'O, het is Pasen vandaag... misschien voor het eerst dat ik daar helemaal niet aan gedacht heb', zei B. bij het begin van het Paasvuur. Ze doelde natuurlijk op het aloude verhaal, in de evangeliƫn verteld, over de Verrijzenis van Jezus. Want ze was wel op het Paasvuur en dat heeft hetzelfde woord in zich, maar is meer geassocieerd met vuur en het begin van de lente, enzo.
Dan gaat het door me heen, dat het toch wel heel erg jammer is, dat mensen dat hele Passieverhaal, en de tijd ervoor, De Veertigdagentijd, de woestijntijd niet meer meebeleven. Want dat kleurt al die dagen en maakt ze intens: niet om te gaan geloven dat Jezus jouw redding is en de wereld van de zonden heeft verlost door aan een kruis te gaan hangen, maar om te geloven en te ervaren dat ditzelfde verhaal voortdurend in de wereld en in jezelf gestalte krijgt.
In de Vigilie-vieringen in het klooster, elke zaterdagavond in die Veertigdagentijd was het thema opgebouwd rondom Psalm 103. Daar word alleen maar geaffirmeerd dat God, de Heer zeer nabij is, barmhartig is en dat de ervaring van genade aan jou en mij altijd geschonken is. Dat is: Leven met gratie als je jezelf en de mensen om je heen probeert te vatten in het hart, als je je overgeeft en je laat dragen en kunt loslaten. Zuster E. had een zeer raak 'beeldvignet' gemaakt: een gestileerd mens en een kruis omhelzen elkaar en vormen tezamen een hart. Je dus ook kunnen verbinden met verdriet en de pijn: en een grondsymbool daarvan is het kruis. De vieringen waren van een grote milde stilte en intensiteit.

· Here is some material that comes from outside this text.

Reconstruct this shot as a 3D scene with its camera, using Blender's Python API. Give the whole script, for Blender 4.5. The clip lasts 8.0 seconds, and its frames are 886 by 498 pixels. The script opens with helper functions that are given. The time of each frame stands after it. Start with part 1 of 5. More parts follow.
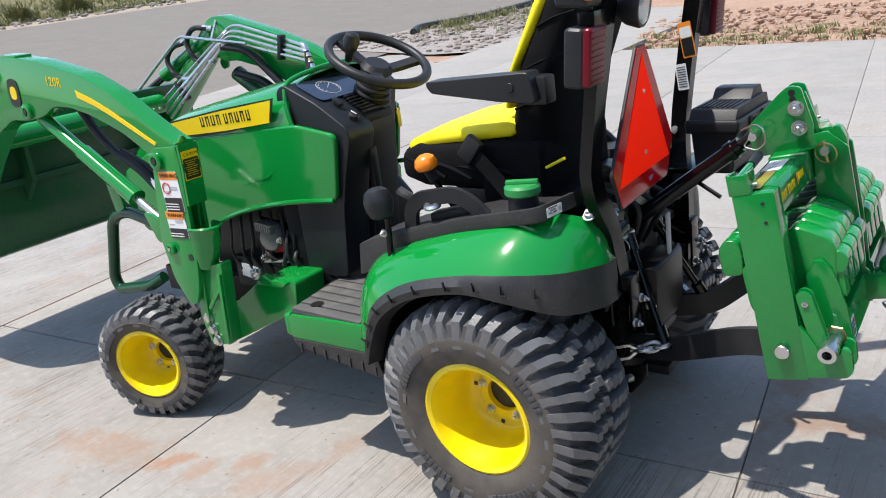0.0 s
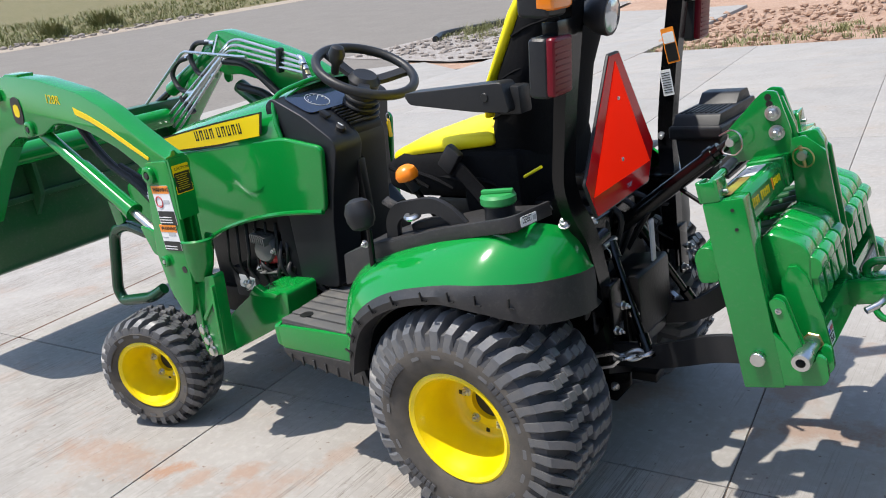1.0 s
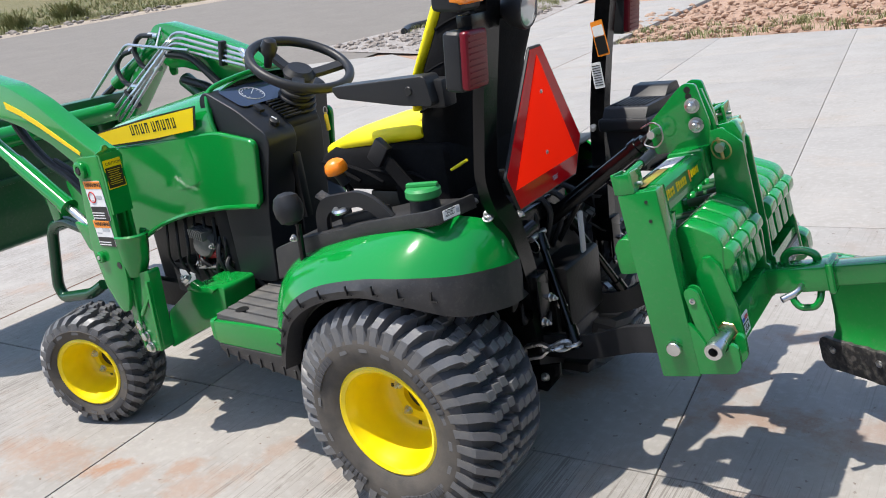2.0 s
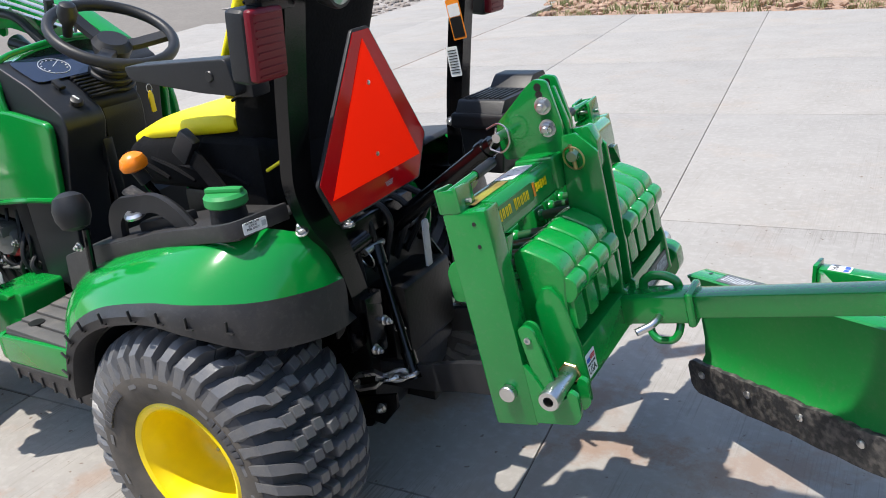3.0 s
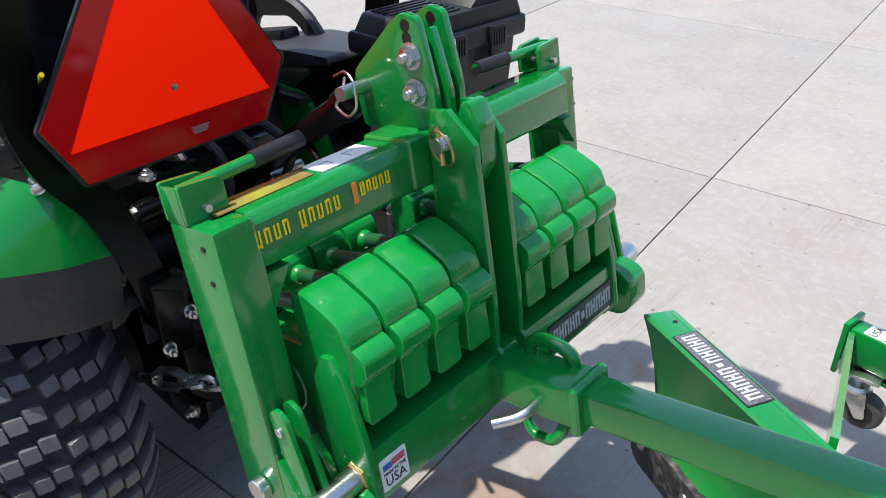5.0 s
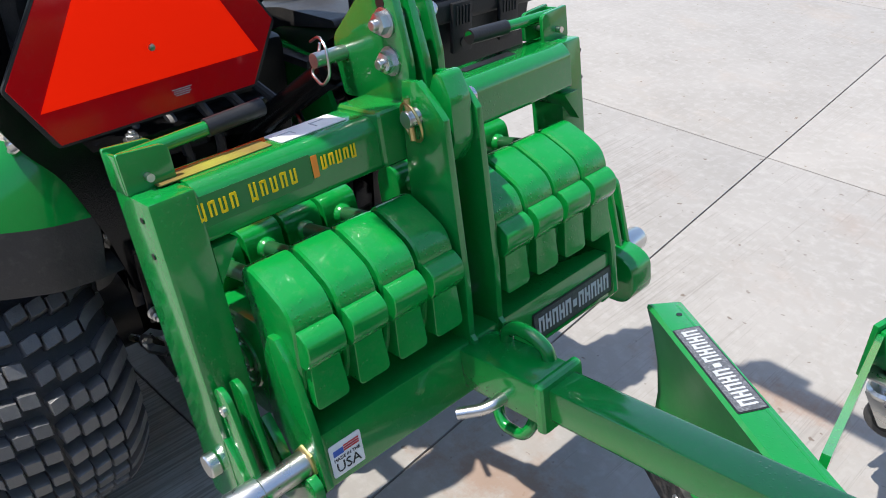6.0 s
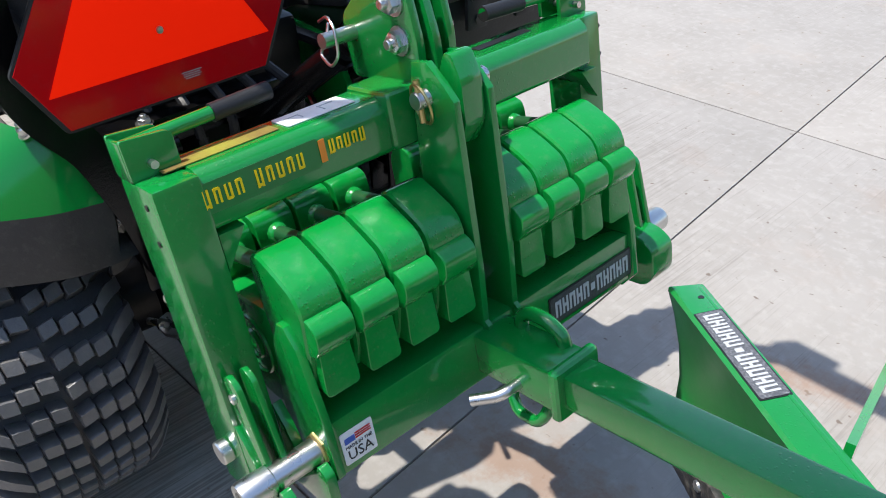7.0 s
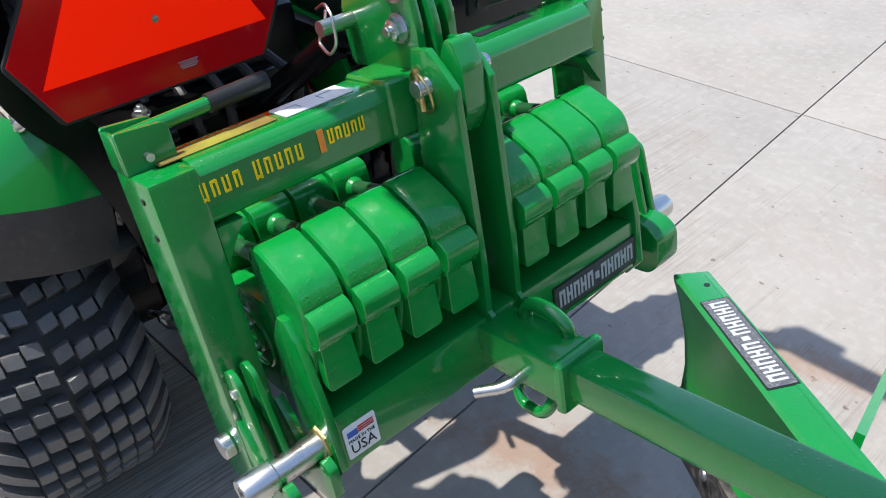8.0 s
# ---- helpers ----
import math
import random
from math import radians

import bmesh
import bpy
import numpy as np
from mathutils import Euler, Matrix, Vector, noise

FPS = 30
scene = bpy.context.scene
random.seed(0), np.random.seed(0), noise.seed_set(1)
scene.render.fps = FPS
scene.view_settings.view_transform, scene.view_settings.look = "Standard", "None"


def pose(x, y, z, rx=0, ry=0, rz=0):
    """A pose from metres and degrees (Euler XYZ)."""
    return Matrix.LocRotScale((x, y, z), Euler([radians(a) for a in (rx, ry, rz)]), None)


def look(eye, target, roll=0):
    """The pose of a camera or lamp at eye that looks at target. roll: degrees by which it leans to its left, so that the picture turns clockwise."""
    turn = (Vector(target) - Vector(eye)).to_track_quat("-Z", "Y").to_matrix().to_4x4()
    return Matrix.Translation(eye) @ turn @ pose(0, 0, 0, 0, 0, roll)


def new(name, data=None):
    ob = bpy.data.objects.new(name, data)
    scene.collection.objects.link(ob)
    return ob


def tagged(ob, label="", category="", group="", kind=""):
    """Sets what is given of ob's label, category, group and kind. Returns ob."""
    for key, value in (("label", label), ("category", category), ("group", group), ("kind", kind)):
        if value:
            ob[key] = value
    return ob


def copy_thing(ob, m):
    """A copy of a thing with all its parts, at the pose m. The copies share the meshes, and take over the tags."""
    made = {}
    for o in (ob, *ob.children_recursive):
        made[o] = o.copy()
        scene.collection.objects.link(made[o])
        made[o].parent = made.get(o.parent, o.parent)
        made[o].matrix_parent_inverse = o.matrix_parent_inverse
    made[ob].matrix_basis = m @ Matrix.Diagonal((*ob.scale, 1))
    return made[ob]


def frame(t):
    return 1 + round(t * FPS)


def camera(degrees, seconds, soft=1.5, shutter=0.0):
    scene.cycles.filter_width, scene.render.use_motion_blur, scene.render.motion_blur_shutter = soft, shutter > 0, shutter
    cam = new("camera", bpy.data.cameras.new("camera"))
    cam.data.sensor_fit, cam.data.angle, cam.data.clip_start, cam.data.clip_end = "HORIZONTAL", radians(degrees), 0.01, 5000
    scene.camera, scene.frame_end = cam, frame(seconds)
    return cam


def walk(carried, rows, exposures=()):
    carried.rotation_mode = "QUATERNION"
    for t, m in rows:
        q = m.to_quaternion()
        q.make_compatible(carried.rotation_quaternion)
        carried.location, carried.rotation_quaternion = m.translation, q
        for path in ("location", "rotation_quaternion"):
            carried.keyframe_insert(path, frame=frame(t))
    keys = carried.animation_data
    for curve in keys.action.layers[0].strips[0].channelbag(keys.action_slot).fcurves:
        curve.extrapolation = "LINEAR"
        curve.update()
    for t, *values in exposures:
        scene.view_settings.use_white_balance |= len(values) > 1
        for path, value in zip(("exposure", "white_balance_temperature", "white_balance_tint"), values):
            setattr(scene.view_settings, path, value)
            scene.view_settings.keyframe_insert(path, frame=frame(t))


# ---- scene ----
cam = camera(58.2, 8.0, soft=1.0)
PATH = [
    (0, (1.108, -2.091, 1.44), (-0.03, -0.57, 0.813), -7.8),
    (0.5, (1.141, -2.05, 1.433), (-0.008, -0.535, 0.813), -8.6),
    (0.7, (1.182, -2.028, 1.422), (0.019, -0.519, 0.813), -8.7),
    (1, (1.224, -2.017, 1.434), (0.024, -0.535, 0.832), -9.2),
    (1.2, (1.236, -2.02, 1.436), (0.024, -0.547, 0.834), -9.4),
    (2.3, (1.374, -1.872, 1.408), (0.274, -0.334, 0.756), -8.6),
    (2.5, (1.392, -1.8, 1.402), (0.328, -0.244, 0.731), -8.0),
    (3, (1.362, -1.539, 1.396), (0.375, 0.04, 0.665), -6.4),
    (3.3, (1.365, -1.405, 1.404), (0.396, 0.165, 0.632), -5.2),
    (3.5, (1.384, -1.298, 1.388), (0.417, 0.258, 0.585), -4.4),
    (4, (1.434, -1.06, 1.39), (0.432, 0.431, 0.51), -2.5),
    (4.2, (1.418, -0.99, 1.368), (0.393, 0.466, 0.458), -1.8),
    (5.3, (1.401, -0.67, 1.356), (0.24, 0.574, 0.304), 0.1),
    (5.5, (1.423, -0.634, 1.352), (0.243, 0.577, 0.283), 0.2),
    (6, (1.457, -0.603, 1.347), (0.237, 0.542, 0.251), -0.5),
    (6.5, (1.465, -0.593, 1.349), (0.223, 0.502, 0.228), -1.4),
    (7, (1.453, -0.571, 1.344), (0.21, 0.499, 0.199), -2.2),
    (7.5, (1.444, -0.555, 1.338), (0.208, 0.502, 0.173), -2.6),
    (8, (1.441, -0.559, 1.341), (0.209, 0.49, 0.166), -2.9),
]
walk(cam, [(t, look(eye, target, roll)) for t, eye, target, roll in PATH], exposures=[(0.0, 0.33), (2.4, 0.4), (4.0, 0.44), (8.0, 0.48)])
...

Maar ook de gesprekken rondom het Paasvuur, dat aanvankelijk niet wilde branden door de stromende regen en urenlang klein brandend was gehouden door er met de riek in te slaan en , elkaar ondersteunend, op de takken en het vuur en de gloeiende kolen daaronder te gaan staan en uiteindelijk rond middernacht wel geheel,ontvlamde, hadden intensiteit.
Wellicht ook door de heldere sterrenhemel erboven, en het gegeven dat er zowel Duitsers en Nederlanders waren en er drie Syrische families waren uitgenodigd, die J. op de fietsenmakerij had leren kennen, en die toch niet zijn gekomen... over onmacht, maar ook over mooie kleine resultaten, over pogingen tot, op allerlei gebied, wat wel en niet lukt, over de lange tijden ooit, eens, nu en dan.
En ook daarin wordt datzelfde Passieverhaal verteld en beleefd, in heel andere woorden en gestalten. En toch: elke keer weer... onderwijl zag ik de gele en witte bloemen waar zuster H. het altaar mee versierd had, rondom een spiegel die in de Veertigdagentijd kaal tussen het zand en de stenen stond, dansen.